As I held in Dwight Bouldin v. Uninsured Employers' Fund, WCC No. 9704-7742, Decision and Judgment (October 22, 1997), and more recently in Matthews v. Liberty Northwest Insurance Corporation, 2002 MTWCC 6, 3, "subsection (c) 'expressly and unequivocally states that where a person obtains an independent contractor exemption from the Department, he or she is precluded from obtaining benefits under the Workers' Compensation Act.' " Accord American Seamless Raingutters v. Independent Contractor Central Unit, 2001 MTWCC 4, 12." Indeed, the obvious purpose of the provision is provide certainty as to the employment status of those who have an IC Exemption and eliminate the post-injury factual inquiry which claimant asks the Court to embark upon. At the time of his injury, the claimant in this case had an effective IC Exemption. He had presented it to Fregien Construction and he was working under it. Section 39-71-401(3)(c), MCA, therefore applies and bars his claim for workers' compensation benefits.

18 Since benefits are expressly barred by section 39-71-401(3)(c), MCA, a post-injury factual inquiry into whether claimant was in fact an independent contractor or an employee is precluded. Claimant's IC Exemption, as noted, is conclusive.

19 Finally, in his brief the claimant contends that if section 39-71-401(3)(c), MCA, is determinative, then the section is unconstitutional. The contention is not made in either the petition or in the Pretrial Order, which was signed by both parties. It is therefore outside the scope of issues presented to the Court for decision.

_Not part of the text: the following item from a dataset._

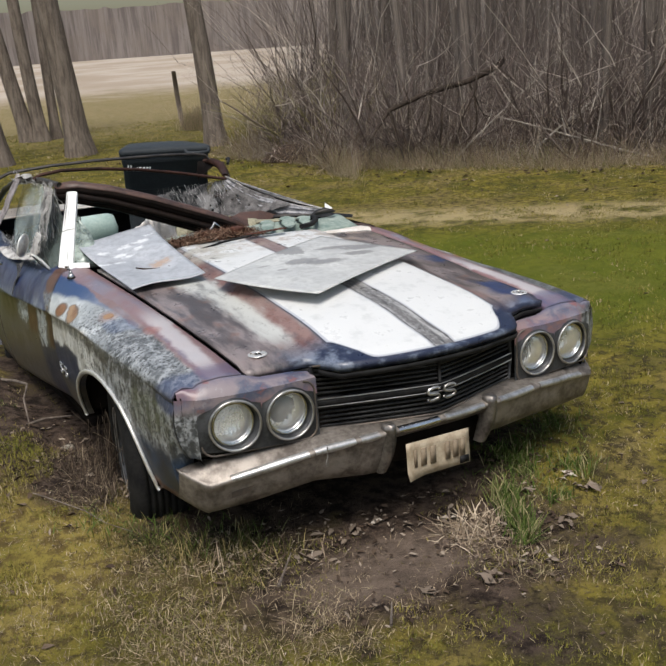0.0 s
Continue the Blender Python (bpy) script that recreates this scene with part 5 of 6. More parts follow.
def wood_trunks():
    rnd = random.Random(12)
    proto = []
    for k in range(5):
        bm = bmesh.new()
        rows = []
        for j in range(9):
            v = j / 8
            ring = []
            for i in range(9):
                a = 2 * math.pi * i / 9
                q = (1 - 0.5 * v) * (1 + 0.6 * math.exp(-v * 14))
                ring.append((q * math.cos(a) + 0.6 * math.sin(3 * v + k), q * math.sin(a) + 0.5 * math.sin(2.3 * v + 2 * k), 9.0 * v))
            rows.append(ring)
        sheet(rows, True, bm)
        me = bpy.data.meshes.new("woodland_tree")
        bm.to_mesh(me)
        bm.free()
        for p in me.polygons:
            p.use_smooth = True
        me.materials.append(TRUNKS)
        proto.append(me)
    for k in range(230):
        e = edge_point(rnd.uniform(0.2, 1.0))
        b = 0.8 + 17 * rnd.random() ** 1.2
        x, y = e.x + b * 0.72 + rnd.uniform(-0.5, 0.5), e.y + b * 0.69 + rnd.uniform(-0.5, 0.5)
        s = rnd.choice((0.02, 0.025, 0.03, 0.04, 0.05, 0.06, 0.085))
        if y > 1.78 * x + 1.6:
            continue
        ob = new("woodland_tree", proto[k % 5])
        ob.matrix_basis = Matrix.Translation((x, y, -0.05)) @ Euler((radians(rnd.uniform(-5, 5)), radians(rnd.uniform(-5, 5)), rnd.uniform(0, 6.3))).to_matrix().to_4x4() @ Matrix.Diagonal((s, s, rnd.uniform(0.8, 1.2), 1))
        tagged(ob, "bare grey-brown tree trunk in the wood", "tree", "woodland trees")


wood_trunks()


def make_far_wood():
    g = Nodes("far_bare_wood", 1.0)
    v1 = g.noise(1.1, 5, 0.7, g.scaled(1.0, 1.0, 0.06))
    v2 = g.noise(0.2, 5, 0.6)
    col = g.mix(g.ss(v1, 0.38, 0.62), (0.138, 0.120, 0.115), (0.235, 0.21, 0.198))
    col = g.mix(g.mul(g.ss(v2, 0.45, 0.6), 0.5), col, (0.20, 0.17, 0.15))
    return g.done(col, 1.0)


FARWOOD = make_far_wood()


def backdrop(points, h0, h1, seed, label):
    rows = [[], []]
    n = 240
    for i in range(n + 1):
        f = i / n * (len(points) - 1)
        k = min(int(f), len(points) - 2)
        p = Vector((*points[k], 0)).lerp(Vector((*points[k + 1], 0)), f - k)
        top = h0 + (h1 - h0) * (0.5 + 0.5 * noise.noise(Vector((i * 0.07, seed, 0)))) + 0.6 * noise.noise(Vector((i * 0.9, seed, 4)))
        z = ground_h(p.x, p.y) - 0.5
        rows[0].append((p.x, p.y, z))
        rows[1].append((p.x, p.y, z + top))
    ob = part("backdrop", sheet(rows), FARWOOD)
    return tagged(ob, label, "far woods", kind="structure")


backdrop([(-160, 120), (-60, 150), (40, 155), (100, 130), (150, 90)], 8.2, 9.6, 3, "far bare woods beyond the field")
backdrop([(20, 35), (24, 26), (28, 17), (34, 6), (40, -8)], 11, 13, 5, "deep bare woods")

# ---------------------------------------------------------------- glass, netting and rags at the side window


def make_dusty_glass():
    g = Nodes("dusty_glass_with_sky_glare", 0.12)
    n1, n2 = g.noise(4, 5, 0.6), g.noise(30, 5, 0.7)
    g.bsdf.inputs["IOR"].default_value = 1.45
    # milky film: dust, with the sky's reflection put into its pale blue
    a = g.add(0.15, g.mul(g.ss(g.add(g.mul(n1, 0.75), g.mul(n2, 0.25)), 0.40, 0.66), 0.27))
    g.put(g.bsdf.inputs["Alpha"], a)
    return g.done(g.mix(n1, (0.50, 0.63, 0.66), (0.68, 0.78, 0.80)), 0.15)


DUSTY = make_dusty_glass()
gv_ = Nodes("grimy_vent_glass", 0.08)
gv_.bsdf.inputs["Specular IOR Level"].default_value = 0.18
gv_.put(gv_.bsdf.inputs["Alpha"], gv_.add(0.58, gv_.mul(gv_.noise(14, 5, 0.7), 0.25)))
VENT = gv_.done(gv_.mix(gv_.noise(9, 5, 0.7), (0.040, 0.052, 0.050), (0.12, 0.142, 0.134)), 0.28)


def side_glass(name, outline, label, material):
    """A slightly curved pane between the belt and the rail: rows from belt to top along y."""
    rows = []
    for k in range(9):
        v = k / 8
        row = []
        for y, zb, zt in outline:
            z = zb + (zt - zb) * v
            row.append((-0.862 + 0.125 * v - 0.018 * math.sin(math.pi * v), y, z))
        rows.append(row)
    ob = part(name, sheet(rows), material, doors[0], label)
    thick(ob, 0.002)
    ob.visible_shadow = False
    return ob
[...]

20 The claimant's claim for workers' compensation benefits is barred by section 39-71-401(3)(c), MCA (1999). His petition is dismissed with prejudice.

21 This JUDGMENT is certified as final for purposes of appeal.

22 Any party to this dispute may have 20 days in which to request a rehearing from these Findings of Fact, Conclusions of Law and Judgment.

DATED in Helena, Montana, this 12th day of February, 2002.


\s\ Mike McCarter

c: Mr. James G. Hunt
Mr. Greg E. Overturf
Submitted: July 9, 2001

1. When claimant first applied for an IC Exemption in 1993, the statute governing the exemption provided that "the election [exemption] remains effective and the independent contractor retains his status as an independent contractor until he notifies the department of any change in his status and provides a description of his present work status." 39-71-403(3)(d), MCA (1991). The section was amended in 1995 to provide for annual registration, thus exemptions were good only for one year. 39-71-403(3)(d), MCA (1995). In 1997 the section was again amended to provide that the IC Exemption is good for three years and to also require re-registration of contractors obtaining an exemption prior on and after July 1, 1995. 39-71-403(3)(d), MCA (1997).